▶ _DATA FOR PROCESSING_:
—————
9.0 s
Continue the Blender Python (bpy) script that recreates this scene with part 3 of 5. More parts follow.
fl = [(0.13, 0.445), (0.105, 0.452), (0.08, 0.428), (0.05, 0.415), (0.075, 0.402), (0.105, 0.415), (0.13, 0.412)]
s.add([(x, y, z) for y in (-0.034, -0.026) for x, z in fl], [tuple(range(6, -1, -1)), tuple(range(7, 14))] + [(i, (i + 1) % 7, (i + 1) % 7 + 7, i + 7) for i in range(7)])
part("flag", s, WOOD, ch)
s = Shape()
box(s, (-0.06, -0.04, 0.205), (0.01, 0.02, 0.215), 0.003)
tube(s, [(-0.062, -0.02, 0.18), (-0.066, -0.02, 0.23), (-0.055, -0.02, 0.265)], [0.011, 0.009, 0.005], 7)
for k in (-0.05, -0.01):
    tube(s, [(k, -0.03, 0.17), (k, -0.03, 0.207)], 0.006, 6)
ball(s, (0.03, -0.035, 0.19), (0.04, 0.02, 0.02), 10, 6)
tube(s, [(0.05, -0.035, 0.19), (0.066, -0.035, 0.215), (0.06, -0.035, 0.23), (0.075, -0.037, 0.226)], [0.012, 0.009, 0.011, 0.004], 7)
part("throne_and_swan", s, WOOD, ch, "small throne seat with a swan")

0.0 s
—————
▶ _INSTRUCTION_:
Print the complete listing again, exactly as it stands.

▶ _TASK RESULT_:
9.0 s
Continue the Blender Python (bpy) script that recreates this scene with part 3 of 5. More parts follow.
fl = [(0.13, 0.445), (0.105, 0.452), (0.08, 0.428), (0.05, 0.415), (0.075, 0.402), (0.105, 0.415), (0.13, 0.412)]
s.add([(x, y, z) for y in (-0.034, -0.026) for x, z in fl], [tuple(range(6, -1, -1)), tuple(range(7, 14))] + [(i, (i + 1) % 7, (i + 1) % 7 + 7, i + 7) for i in range(7)])
part("flag", s, WOOD, ch)
s = Shape()
box(s, (-0.06, -0.04, 0.205), (0.01, 0.02, 0.215), 0.003)
tube(s, [(-0.062, -0.02, 0.18), (-0.066, -0.02, 0.23), (-0.055, -0.02, 0.265)], [0.011, 0.009, 0.005], 7)
for k in (-0.05, -0.01):
    tube(s, [(k, -0.03, 0.17), (k, -0.03, 0.207)], 0.006, 6)
ball(s, (0.03, -0.035, 0.19), (0.04, 0.02, 0.02), 10, 6)
tube(s, [(0.05, -0.035, 0.19), (0.066, -0.035, 0.215), (0.06, -0.035, 0.23), (0.075, -0.037, 0.226)], [0.012, 0.009, 0.011, 0.004], 7)
part("throne_and_swan", s, WOOD, ch, "small throne seat with a swan")

0.0 s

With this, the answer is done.